NPLs hit three-year high

05 Aug, 2022 - 00:08 0 Views
NPLs hit three-year high Prof Mthuli Ncube

eBusiness Weekly

Tapiwanashe Mangwiro

Zimbabwe has seen its percentage of non – performing loans (NPLs) rise to a three year high in the quarter ending March 31, 2022. This was revealed by the Minister of Finance and Economic Development, Mthuli Ncube, during his mid-term budget review last week.

Despite being within the Reserve Bank of Zimbabwe (RBZ) threshold of 5 percent, the NPLs rose from 0,94 percent to 1,57 percent, the highest level since December 2019.

Mthuli said; “The quality of loans remained satisfactory as reflected by the non-performing loans to total loans ratio of 1,8 percent as at March 31, 2022, against the generally acceptable international threshold of 5 percent.”

According to the minister, the banking sector loan quality was not adversely affected by credit stress associated with the Covid-19 pandemic, as initially envisaged and credit risk is expected to remain moderate in the outlook period.

Economists believe the rise in NPLs is attributed to the increase in the cost of borrowing yet seeing reduced aggregate demand rendering them unable to repay loans on time. Eddie Cross,an economist, said this is what is called collateral damage in the business world because every policy has got an effect.

“It’s a no brainer that we have an increase of NPLs when the interest rates have been increased in the prior period and the current period under review. Some companies begin to fail to cover the interest from profits and begin to default on payments,” Cross said.
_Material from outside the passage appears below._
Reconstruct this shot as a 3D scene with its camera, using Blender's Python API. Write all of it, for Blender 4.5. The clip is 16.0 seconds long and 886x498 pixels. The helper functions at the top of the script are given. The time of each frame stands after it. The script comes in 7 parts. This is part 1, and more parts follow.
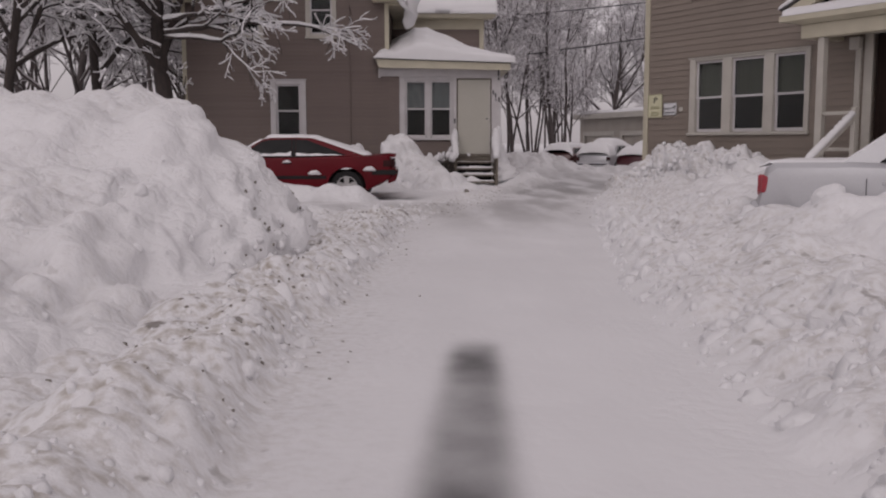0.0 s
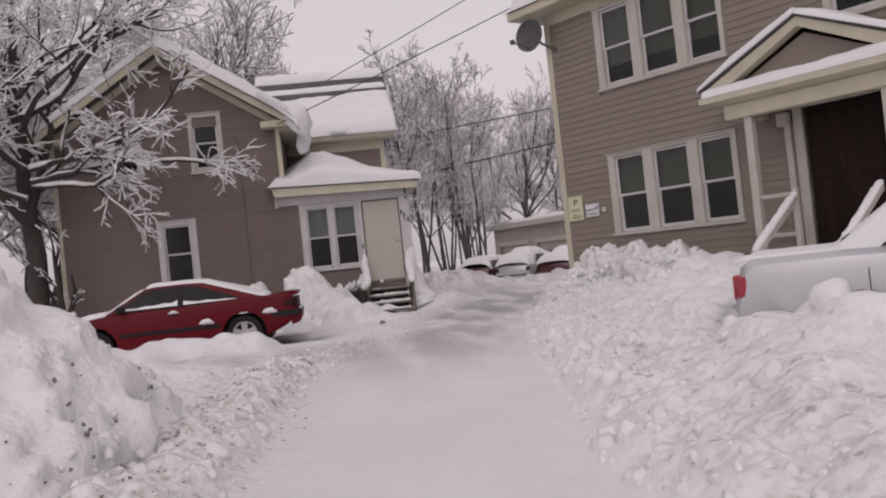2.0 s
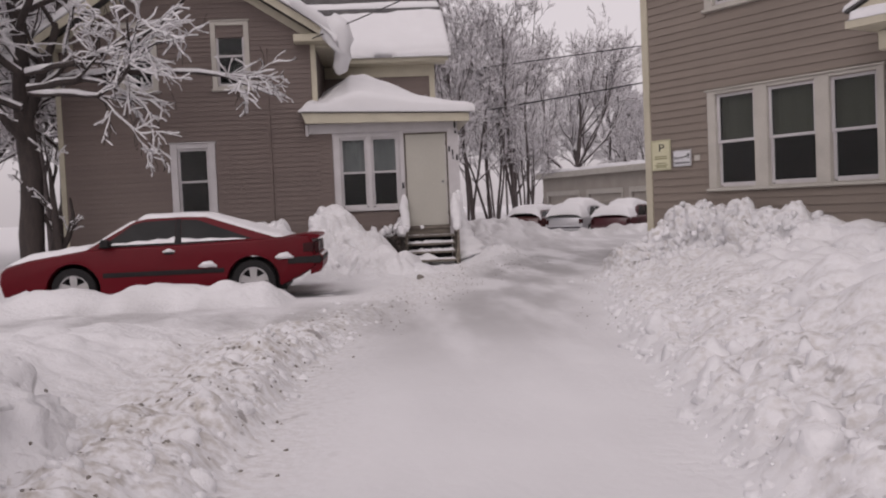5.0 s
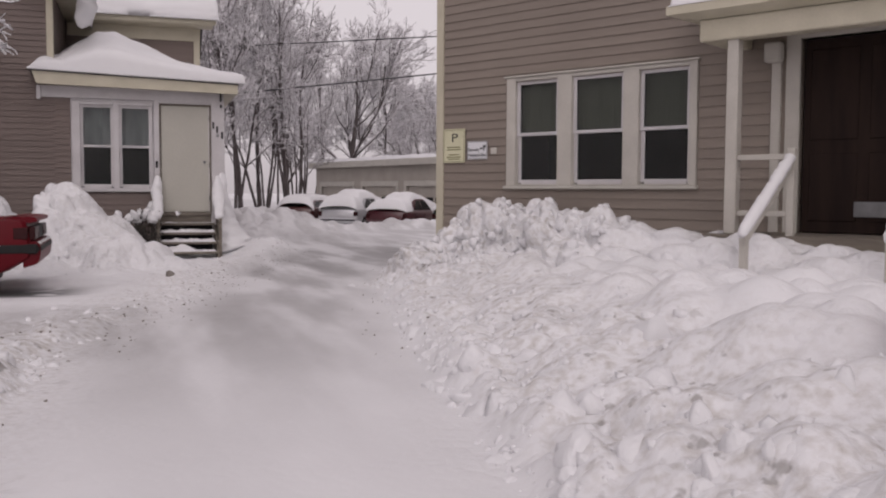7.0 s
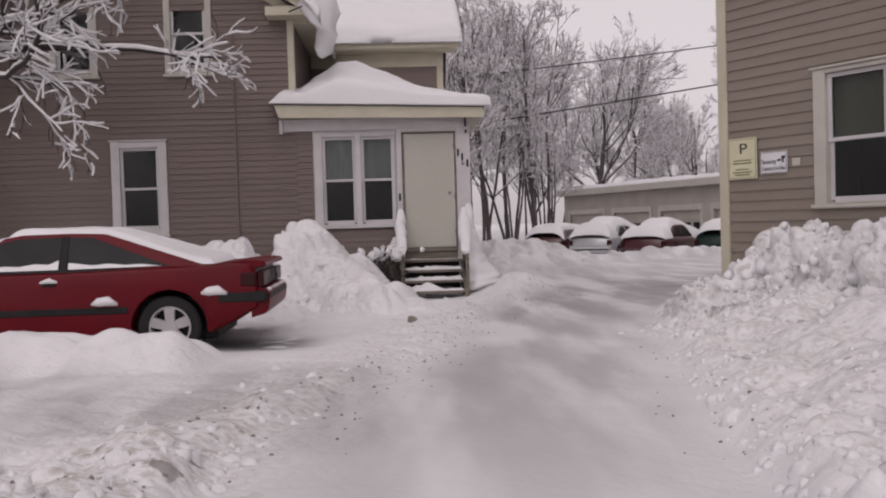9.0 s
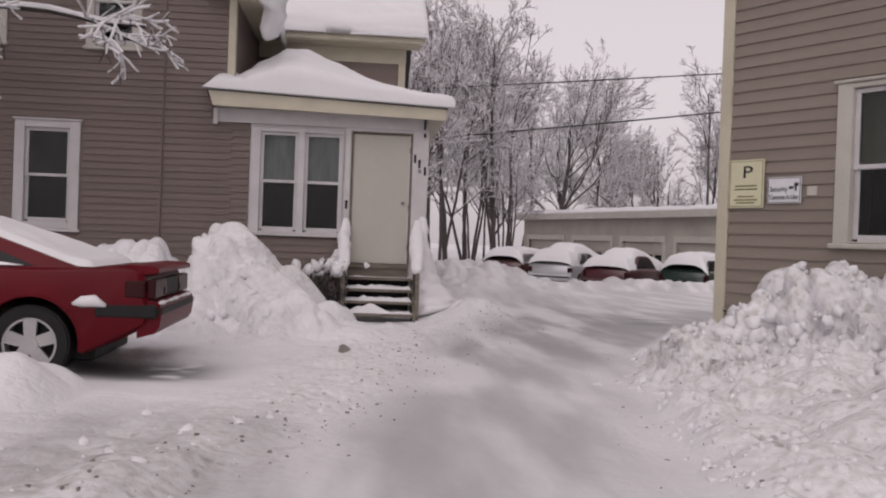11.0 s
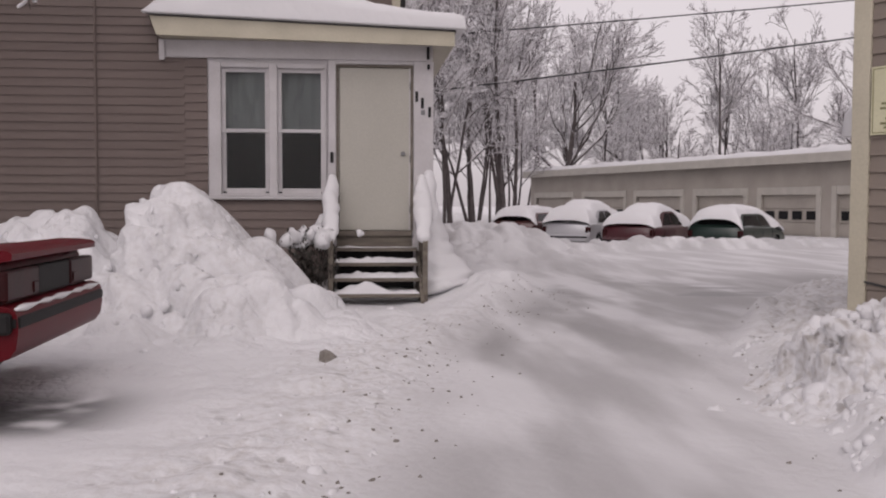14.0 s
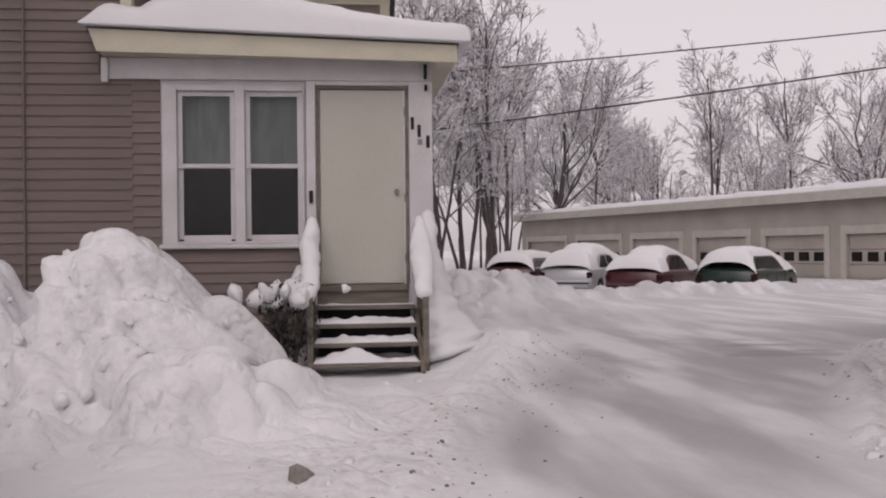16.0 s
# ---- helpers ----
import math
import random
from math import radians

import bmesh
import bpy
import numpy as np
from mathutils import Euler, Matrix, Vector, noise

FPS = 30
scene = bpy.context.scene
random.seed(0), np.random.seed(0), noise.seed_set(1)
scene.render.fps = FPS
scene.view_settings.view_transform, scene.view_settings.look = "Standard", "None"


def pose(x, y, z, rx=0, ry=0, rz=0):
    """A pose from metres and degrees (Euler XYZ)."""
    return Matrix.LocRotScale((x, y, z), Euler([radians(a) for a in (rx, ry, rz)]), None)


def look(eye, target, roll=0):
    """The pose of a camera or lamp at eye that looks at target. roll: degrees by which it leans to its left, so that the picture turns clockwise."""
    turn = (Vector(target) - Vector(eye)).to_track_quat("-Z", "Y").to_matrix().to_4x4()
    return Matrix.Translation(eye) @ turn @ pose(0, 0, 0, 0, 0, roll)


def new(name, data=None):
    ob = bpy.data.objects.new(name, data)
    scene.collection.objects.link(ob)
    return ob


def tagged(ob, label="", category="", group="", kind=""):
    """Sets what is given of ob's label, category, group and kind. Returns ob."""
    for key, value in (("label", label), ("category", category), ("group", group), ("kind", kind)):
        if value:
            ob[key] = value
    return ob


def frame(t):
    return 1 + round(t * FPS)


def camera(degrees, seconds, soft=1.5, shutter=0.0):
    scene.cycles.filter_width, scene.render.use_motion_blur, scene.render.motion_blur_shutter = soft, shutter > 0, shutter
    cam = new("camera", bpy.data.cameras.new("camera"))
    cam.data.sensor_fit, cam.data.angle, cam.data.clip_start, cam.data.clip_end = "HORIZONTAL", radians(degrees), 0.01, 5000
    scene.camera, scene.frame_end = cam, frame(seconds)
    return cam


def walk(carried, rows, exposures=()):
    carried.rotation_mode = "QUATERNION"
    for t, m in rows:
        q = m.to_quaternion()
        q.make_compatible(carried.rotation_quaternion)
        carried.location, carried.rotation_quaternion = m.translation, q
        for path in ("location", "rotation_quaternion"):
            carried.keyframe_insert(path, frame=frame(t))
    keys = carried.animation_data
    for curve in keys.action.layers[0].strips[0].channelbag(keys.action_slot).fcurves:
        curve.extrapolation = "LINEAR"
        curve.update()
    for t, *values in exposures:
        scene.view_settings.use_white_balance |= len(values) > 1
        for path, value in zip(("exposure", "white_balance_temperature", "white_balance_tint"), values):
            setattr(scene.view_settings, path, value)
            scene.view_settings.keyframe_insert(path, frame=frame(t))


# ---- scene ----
cam = camera(51.3, 16.0, soft=2.1)
PATH = [
    (0, (-1.815, -5.418, 1.212), (-1.773, -3.431, 0.983), -0.1),
    (0.3, (-1.771, -5.066, 1.213), (-1.726, -3.076, 1.018), 1.0),
    (0.5, (-1.729, -4.843, 1.215), (-1.594, -2.85, 1.121), -3.4),
    (1, (-1.665, -4.352, 1.231), (-1.529, -2.36, 1.12), -6.8),
    (1.5, (-1.654, -3.839, 1.241), (-1.443, -1.851, 1.184), -6.7),
    (2, (-1.586, -3.37, 1.276), (-1.361, -1.383, 1.297), -6.1),
    (2.5, (-1.599, -2.866, 1.274), (-1.477, -0.87, 1.264), -0.6),
    (3, (-1.559, -2.357, 1.276), (-1.379, -0.367, 1.202), -2.4),
    (3.5, (-1.565, -1.816, 1.281), (-1.396, 0.173, 1.15), -1.7),
    (4, (-1.561, -1.339, 1.304), (-1.35, 0.646, 1.175), -2.1),
    (4.2, (-1.546, -1.148, 1.308), (-1.426, 0.846, 1.21), -2.5),
    (6.5, (-1.231, 1.133, 1.29), (-0.939, 3.109, 1.196), -3.2),
    (7, (-1.181, 1.635, 1.29), (-0.567, 3.535, 1.169), 0.3),
    (7.5, (-1.131, 2.117, 1.314), (-1.017, 4.111, 1.199), -3.0),
    (8, (-1.079, 2.649, 1.31), (-1.005, 4.647, 1.249), -2.2),
    (10.3, (-0.817, 4.858, 1.289), (-0.677, 6.853, 1.245), -0.8),
    (10.5, (-0.789, 5.039, 1.287), (-0.631, 7.033, 1.264), -0.9),
    (11, (-0.773, 5.53, 1.271), (-0.586, 7.521, 1.257), 2.1),
    (11.5, (-0.698, 5.975, 1.256), (-0.378, 7.949, 1.245), -0.3),
    (12, (-0.669, 6.452, 1.245), (-0.417, 8.436, 1.211), -0.4),
    (12.5, (-0.647, 6.93, 1.253), (-0.387, 8.912, 1.202), 1.0),
    (13, (-0.619, 7.429, 1.239), (-0.454, 9.422, 1.213), 0.2),
    (13.5, (-0.633, 7.941, 1.22), (-0.352, 9.92, 1.14), 0.9),
    (14, (-0.644, 8.45, 1.222), (-0.459, 10.439, 1.127), 0.2),
    (14.5, (-0.644, 8.961, 1.242), (-0.348, 10.935, 1.126), 2.9),
    (15, (-0.658, 9.466, 1.225), (-0.373, 11.444, 1.134), 1.7),
    (15.5, (-0.698, 9.973, 1.227), (-0.414, 11.952, 1.165), 2.4),
    (16, (-0.633, 10.405, 1.243), (-0.418, 12.394, 1.246), -0.6),
]
walk(cam, [(t, look(e, g, r)) for t, e, g, r in PATH], exposures=[(0.0, -0.5, 6700, 18.5), (0.5, -0.42, 6700, 18.5), (1.5, -0.25, 6700, 18.5), (2.5, -0.12, 6700, 18.5), (6.5, -0.13, 6700, 18.5), (10.5, -0.09, 6700, 18.5), (16.0, -0.03, 6700, 18.5)])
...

However, Bankers Association of Zimbabwe (BAZ), president Fanuel Mutogo noted; “It is too early to say interest rates are the reason for this rise in non-performing loans. It is a development which is normal in a banking environment that is why we have a threshold of 5 percent.”

Economist Tinevimbo Shava said; “There are fresh fears that the interest rates are creating a new wave of non-performing loans and this has been confirmed by the statistics from the apex bank. This issue hinges on the fact that the 200 percent interest rate which was done by the RBZ was applicable to existing loans.”

Despite the increase in NPLs, the banking sector loans and advances increased from $229,9 billion as at December 31, 2021 to $320,4 billion as at March 31, 2022.

The growth was largely attributed to the conversion of foreign currency denominated loans equivalent to $142,3 billion, constituting 44,4 percent of total banking sector loans.

Mthuli added that; “As at May 27, 2022, the total loans and advances had significantly increased to $513,1 billion.”

The level of banking sector financial intermediation improved as reflected by the average loans to deposits ratio of 55 percent compared to 48,3 percent as at December 31, 2021. The improvement in the level of intermediation is largely attributed to the increase in foreign currency denominated loans.

The banking sector continued to support the productive sectors of the economy, as reflected by the ratio of loans to productive sectors to total loans of 77,7 percent.

Total deposits continued on an upward trajectory, recording a 22,2 percent increase from $476,4 billion as at December 31, 2021 to $582,3 billion as at March 31, 2022, dominated by commercial banking sub-sector deposits constituting 90,1 percent.

Foreign currency deposits accounted for 46,6 percent of total deposits, while the balance of 53,4 percent was local currency denominated deposits.